**Extracted records**
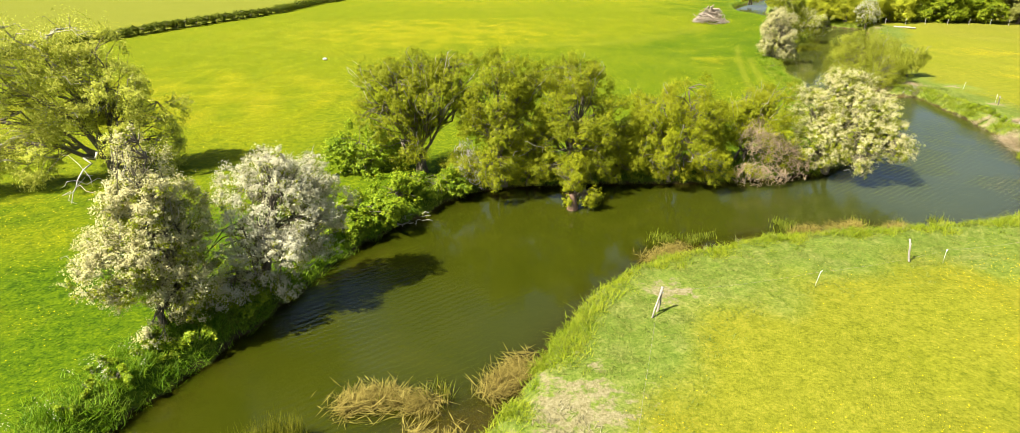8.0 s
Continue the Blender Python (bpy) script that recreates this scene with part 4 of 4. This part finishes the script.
def build_fallen_limb(label, ways, seed, leaves=0, wood=PALE_BARK):
    """A long limb with side shoots, bare or still hung with thin leaves."""
    r = np.random.RandomState(seed)
    root = thing("fallen_limb", ways[0][0], label, "dead branch")
    o = np.array(ways[0][0])
    for a, b, thick, sag in ways:
        path = bend(r, np.array(a) - o, np.array(b) - o, sag, 9, 0.03)
        limb = piece("limb", *tube(path, np.linspace(1, 0.25, 9) * thick, 7), wood, root, smooth=True)
        for _ in range(7):
            p = path[r.randint(3, 9)]
            q = p + np.append(r.randn(2), 0.4 * r.randn()) * 0.9
            q[2] = max(q[2], 0.05 - o[2])
            piece("shoot", *tube(bend(r, p, q, 0.15, 5, 0.06), np.linspace(1, 0.3, 5) * thick * 0.28, 5), wood, limb, smooth=True)
        if leaves:
            spray = path[r.randint(2, 9, leaves // 40)] + r.randn(leaves // 40, 3) * np.array([0.75, 0.6, 0.35])
            at = spray[r.randint(0, len(spray), leaves)] + r.randn(leaves, 3) * np.array([0.22, 0.22, 0.28]) - np.array([0, 0, 0.25])
            at[:, 2] = np.maximum(at[:, 2], 0.1 - o[2])
            tagged(piece("foliage", *leaf_quads(r, at, r.randn(leaves, 3) - np.array([0, 0, 0.8]), 0.11, 0.045, None, False), PALE_WILLOW, root, "thin pale green leaves"), kind="stuff")
    return root


build_fallen_limb("long bare willow limb propped down to the grass", [((-12.9, 57.6, 3.9), (-16.2, 56.4, 2.9), 0.17, 0.1), ((-16.2, 56.4, 2.9), (-20.7, 54.5, 0.5), 0.13, 0.45), ((-17.5, 55.8, 2.6), (-19.6, 53.9, 0.3), 0.06, 0.3), ((-15.4, 56.7, 3.1), (-14.9, 56.2, 4.2), 0.05, 0.1)], 6, 4200)
build_fallen_limb("bare pale forked limb above the willow crown", [((-12.9, 57.7, 4.6), (-14.6, 57.0, 6.7), 0.15, 0.1), ((-14.6, 57.0, 6.7), (-14.4, 57.1, 7.9), 0.13, 0.0), ((-14.4, 57.1, 7.8), (-13.0, 57.7, 8.2), 0.08, 0.2), ((-14.5, 57.0, 7.0), (-15.9, 56.5, 8.4), 0.10, -0.2), ((-15.9, 56.5, 8.4), (-17.7, 55.7, 9.2), 0.07, 0.0)], 7, 1600)
build_fallen_limb("bare pale limb reaching out of the willow crown", [((-12.8, 57.7, 5.4), (-15.1, 56.8, 6.0), 0.12, -0.1), ((-15.1, 56.8, 6.0), (-17.3, 55.9, 7.2), 0.08, -0.15), ((-17.3, 55.9, 7.2), (-18.8, 55.4, 7.7), 0.05, 0.0), ((-14.6, 57.0, 5.8), (-16.0, 56.6, 5.2), 0.05, 0.1)], 10, 1600)
build_fallen_limb("thin bare limb low in the island willow", [((48.2, 76.2, 1.4), (45.9, 76.8, 2.3), 0.028, 0.3), ((47.8, 75.6, 0.8), (46.4, 74.9, 1.2), 0.025, 0.2)], 9, 0, OLIVE_BARK)
build_fallen_limb("short bleached branch leaning on the grass", [((-12.9, 56.0, 1.9), (-13.4, 53.2, 0.05), 0.07, 0.25)], 8)


# ---- fences, rails and small things on the meadows ----
def post_mesh(tall, wide, seed):
    r = np.random.RandomState(seed)
    k = np.linspace(0, 1, 5)
    return tube(np.column_stack([0.02 * r.randn(5), 0.02 * r.randn(5), -0.25 + (tall + 0.25) * k]), wide * (1 + 0.08 * r.randn(5)), 8)


def build_post(x, y, tall, wide=0.06, lean=(0, 0), brace=None, seed=1, name="fence_post", label="weathered grey timber fence post in the bank grass"):
    root = thing(name, (x, y, 0.0), label, "fence post", "posts of the riverside fence")
    root.rotation_euler = (radians(lean[0]), radians(lean[1]), 0)
    stake = piece("post", *post_mesh(tall, wide, seed), TIMBER, root)
    if brace:
        r = np.random.RandomState(seed)
        piece("brace", *tube(bend(r, (brace[0], brace[1], 0), (0, 0, tall * 0.8), 0, 4, 0.01), np.full(4, wide * 0.75), 7), TIMBER, root)
    piece("wire_clip", *tube([(wide, 0, tall * 0.75), (wide + 0.03, 0, tall * 0.75), (wide + 0.05, 0, tall * 0.78)], [0.015, 0.018, 0.012], 6), PLASTIC, stake, "small white insulator")
    return root


for k, (x, y, h, w, lx, ly, br) in enumerate([
        (12.6, 38.9, 1.05, 0.045, 2, 3, (-0.35, -0.4)), (24.7, 41.1, 1.05, 0.045, -5, -8, None), 
        (45.5, 49.7, 0.95, 0.035, 0, 1, None), (46.3, 49.4, 0.95, 0.03, -6, 12, None), (49.1, 54.8, 0.9, 0.032, 3, -3, None), (50.0, 60.4, 1.0, 0.034, -3, 5, None),
        (53.9, 66.2, 0.95, 0.045, 18, -24, None), (47.7, 52.7, 1.15, 0.055, -4, -9, (0.45, -0.65))]):
    build_post(x, y, h, w, (lx, ly), br, 100 + k)


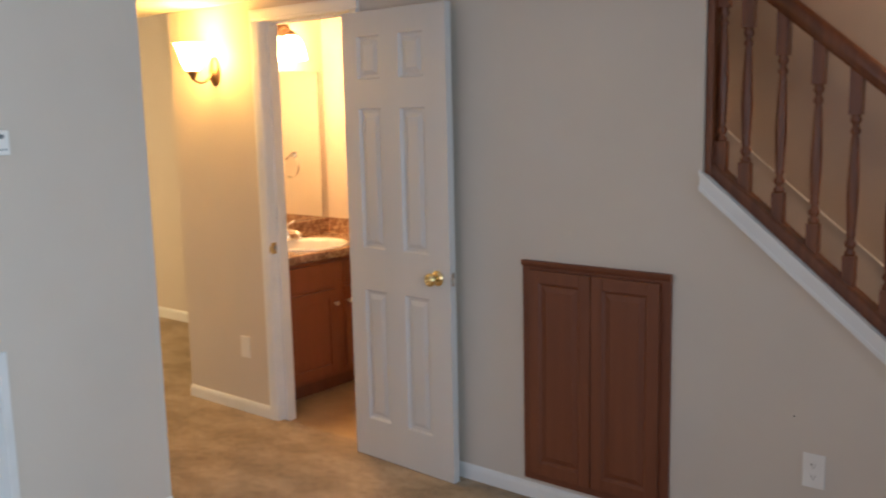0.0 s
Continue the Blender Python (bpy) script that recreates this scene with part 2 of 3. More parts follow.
# ---- the plan ----
WY, WB = 3.30, 3.405            # stair and hall wall: face and back
BACK = 4.385                    # rear wall of stairs, bathroom and side room
LX = -2.845                     # left wall's face
RX = 1.15                       # east wall's face
SY = -2.55                      # south wall's face
HALL_Y = 2.33                   # corner of the hall
DOOR_L, DOOR_R, DOOR_T = -3.317, -2.70, 2.045
BATH_L, BATH_R = -4.032, -2.05
TOP = 2.62
PILE = 0.02                     # top of the carpet
HALL_TOP = 2.15

# floors and ceilings
structure("floor", boxes(((-8.2, SY - 0.12, -0.1), (RX + 0.12, WY + 0.03, PILE)), ((-8.2, WY + 0.03, -0.1), (-4.07, BACK + 0.1, PILE)), ((-2.05, WY + 0.03, -0.1), (RX + 0.12, BACK + 0.1, PILE))), CARPET,
          "tan cut-pile carpet with vacuum marks over the whole floor", "carpet")
structure("bathroom_floor", boxes(((-4.07, WY + 0.03, -0.1), (-2.05, BACK + 0.1, -0.004))), VINYL, "tan mottled vinyl floor of the small bathroom", "floor")
structure("ceiling", boxes(((LX, SY - 0.12, TOP), (RX + 0.12, WB, TOP + 0.1))), CEIL, "off-white textured living room ceiling", "ceiling")
structure("stair_ceiling", boxes(((-2.05, WB, 3.4), (RX + 0.12, BACK + 0.1, 3.5))), CEIL, "off-white ceiling above the stairs", "ceiling")
structure("hall_ceiling", boxes(((-4.4, HALL_Y - 0.12, HALL_TOP), (LX - 0.115, WY, HALL_TOP + 0.08))), CEIL, "low white hall ceiling lit by the sconce", "ceiling")
structure("side_room_ceiling", boxes(((-8.2, 0.2, 2.4), (-4.4, BACK + 0.1, 2.5))), CEIL, "off-white side room ceiling", "ceiling")
structure("bathroom_ceiling", boxes(((-4.07, WB, 2.4), (-2.05, BACK + 0.1, 2.5))), CEIL, "white bathroom ceiling", "ceiling")

# the wall of stairs, closet, bathroom door and sconce
KX0, KX1 = -1.051, -0.128       # the sloping knee wall


def knee(x):
    return 0.598 + 0.842 * (-0.134 - x)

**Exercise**
Nothing in the entries should change as you copy them, except that the pictures are left out.

**Result for this task**
8.0 s
Continue the Blender Python (bpy) script that recreates this scene with part 4 of 4. This part finishes the script.
def build_fallen_limb(label, ways, seed, leaves=0, wood=PALE_BARK):
    """A long limb with side shoots, bare or still hung with thin leaves."""
    r = np.random.RandomState(seed)
    root = thing("fallen_limb", ways[0][0], label, "dead branch")
    o = np.array(ways[0][0])
    for a, b, thick, sag in ways:
        path = bend(r, np.array(a) - o, np.array(b) - o, sag, 9, 0.03)
        limb = piece("limb", *tube(path, np.linspace(1, 0.25, 9) * thick, 7), wood, root, smooth=True)
        for _ in range(7):
            p = path[r.randint(3, 9)]
            q = p + np.append(r.randn(2), 0.4 * r.randn()) * 0.9
            q[2] = max(q[2], 0.05 - o[2])
            piece("shoot", *tube(bend(r, p, q, 0.15, 5, 0.06), np.linspace(1, 0.3, 5) * thick * 0.28, 5), wood, limb, smooth=True)
        if leaves:
            spray = path[r.randint(2, 9, leaves // 40)] + r.randn(leaves // 40, 3) * np.array([0.75, 0.6, 0.35])
            at = spray[r.randint(0, len(spray), leaves)] + r.randn(leaves, 3) * np.array([0.22, 0.22, 0.28]) - np.array([0, 0, 0.25])
            at[:, 2] = np.maximum(at[:, 2], 0.1 - o[2])
            tagged(piece("foliage", *leaf_quads(r, at, r.randn(leaves, 3) - np.array([0, 0, 0.8]), 0.11, 0.045, None, False), PALE_WILLOW, root, "thin pale green leaves"), kind="stuff")
    return root


build_fallen_limb("long bare willow limb propped down to the grass", [((-12.9, 57.6, 3.9), (-16.2, 56.4, 2.9), 0.17, 0.1), ((-16.2, 56.4, 2.9), (-20.7, 54.5, 0.5), 0.13, 0.45), ((-17.5, 55.8, 2.6), (-19.6, 53.9, 0.3), 0.06, 0.3), ((-15.4, 56.7, 3.1), (-14.9, 56.2, 4.2), 0.05, 0.1)], 6, 4200)
build_fallen_limb("bare pale forked limb above the willow crown", [((-12.9, 57.7, 4.6), (-14.6, 57.0, 6.7), 0.15, 0.1), ((-14.6, 57.0, 6.7), (-14.4, 57.1, 7.9), 0.13, 0.0), ((-14.4, 57.1, 7.8), (-13.0, 57.7, 8.2), 0.08, 0.2), ((-14.5, 57.0, 7.0), (-15.9, 56.5, 8.4), 0.10, -0.2), ((-15.9, 56.5, 8.4), (-17.7, 55.7, 9.2), 0.07, 0.0)], 7, 1600)
build_fallen_limb("bare pale limb reaching out of the willow crown", [((-12.8, 57.7, 5.4), (-15.1, 56.8, 6.0), 0.12, -0.1), ((-15.1, 56.8, 6.0), (-17.3, 55.9, 7.2), 0.08, -0.15), ((-17.3, 55.9, 7.2), (-18.8, 55.4, 7.7), 0.05, 0.0), ((-14.6, 57.0, 5.8), (-16.0, 56.6, 5.2), 0.05, 0.1)], 10, 1600)
build_fallen_limb("thin bare limb low in the island willow", [((48.2, 76.2, 1.4), (45.9, 76.8, 2.3), 0.028, 0.3), ((47.8, 75.6, 0.8), (46.4, 74.9, 1.2), 0.025, 0.2)], 9, 0, OLIVE_BARK)
build_fallen_limb("short bleached branch leaning on the grass", [((-12.9, 56.0, 1.9), (-13.4, 53.2, 0.05), 0.07, 0.25)], 8)


# ---- fences, rails and small things on the meadows ----
def post_mesh(tall, wide, seed):
    r = np.random.RandomState(seed)
    k = np.linspace(0, 1, 5)
    return tube(np.column_stack([0.02 * r.randn(5), 0.02 * r.randn(5), -0.25 + (tall + 0.25) * k]), wide * (1 + 0.08 * r.randn(5)), 8)


def build_post(x, y, tall, wide=0.06, lean=(0, 0), brace=None, seed=1, name="fence_post", label="weathered grey timber fence post in the bank grass"):
    root = thing(name, (x, y, 0.0), label, "fence post", "posts of the riverside fence")
    root.rotation_euler = (radians(lean[0]), radians(lean[1]), 0)
    stake = piece("post", *post_mesh(tall, wide, seed), TIMBER, root)
    if brace:
        r = np.random.RandomState(seed)
        piece("brace", *tube(bend(r, (brace[0], brace[1], 0), (0, 0, tall * 0.8), 0, 4, 0.01), np.full(4, wide * 0.75), 7), TIMBER, root)
    piece("wire_clip", *tube([(wide, 0, tall * 0.75), (wide + 0.03, 0, tall * 0.75), (wide + 0.05, 0, tall * 0.78)], [0.015, 0.018, 0.012], 6), PLASTIC, stake, "small white insulator")
    return root


for k, (x, y, h, w, lx, ly, br) in enumerate([
        (12.6, 38.9, 1.05, 0.045, 2, 3, (-0.35, -0.4)), (24.7, 41.1, 1.05, 0.045, -5, -8, None), 
        (45.5, 49.7, 0.95, 0.035, 0, 1, None), (46.3, 49.4, 0.95, 0.03, -6, 12, None), (49.1, 54.8, 0.9, 0.032, 3, -3, None), (50.0, 60.4, 1.0, 0.034, -3, 5, None),
        (53.9, 66.2, 0.95, 0.045, 18, -24, None), (47.7, 52.7, 1.15, 0.055, -4, -9, (0.45, -0.65))]):
    build_post(x, y, h, w, (lx, ly), br, 100 + k)


0.0 s
Continue the Blender Python (bpy) script that recreates this scene with part 2 of 3. More parts follow.
# ---- the plan ----
WY, WB = 3.30, 3.405            # stair and hall wall: face and back
BACK = 4.385                    # rear wall of stairs, bathroom and side room
LX = -2.845                     # left wall's face
RX = 1.15                       # east wall's face
SY = -2.55                      # south wall's face
HALL_Y = 2.33                   # corner of the hall
DOOR_L, DOOR_R, DOOR_T = -3.317, -2.70, 2.045
BATH_L, BATH_R = -4.032, -2.05
TOP = 2.62
PILE = 0.02                     # top of the carpet
HALL_TOP = 2.15

# floors and ceilings
structure("floor", boxes(((-8.2, SY - 0.12, -0.1), (RX + 0.12, WY + 0.03, PILE)), ((-8.2, WY + 0.03, -0.1), (-4.07, BACK + 0.1, PILE)), ((-2.05, WY + 0.03, -0.1), (RX + 0.12, BACK + 0.1, PILE))), CARPET,
          "tan cut-pile carpet with vacuum marks over the whole floor", "carpet")
structure("bathroom_floor", boxes(((-4.07, WY + 0.03, -0.1), (-2.05, BACK + 0.1, -0.004))), VINYL, "tan mottled vinyl floor of the small bathroom", "floor")
structure("ceiling", boxes(((LX, SY - 0.12, TOP), (RX + 0.12, WB, TOP + 0.1))), CEIL, "off-white textured living room ceiling", "ceiling")
structure("stair_ceiling", boxes(((-2.05, WB, 3.4), (RX + 0.12, BACK + 0.1, 3.5))), CEIL, "off-white ceiling above the stairs", "ceiling")
structure("hall_ceiling", boxes(((-4.4, HALL_Y - 0.12, HALL_TOP), (LX - 0.115, WY, HALL_TOP + 0.08))), CEIL, "low white hall ceiling lit by the sconce", "ceiling")
structure("side_room_ceiling", boxes(((-8.2, 0.2, 2.4), (-4.4, BACK + 0.1, 2.5))), CEIL, "off-white side room ceiling", "ceiling")
structure("bathroom_ceiling", boxes(((-4.07, WB, 2.4), (-2.05, BACK + 0.1, 2.5))), CEIL, "white bathroom ceiling", "ceiling")

# the wall of stairs, closet, bathroom door and sconce
KX0, KX1 = -1.051, -0.128       # the sloping knee wall


def knee(x):
    return 0.598 + 0.842 * (-0.134 - x)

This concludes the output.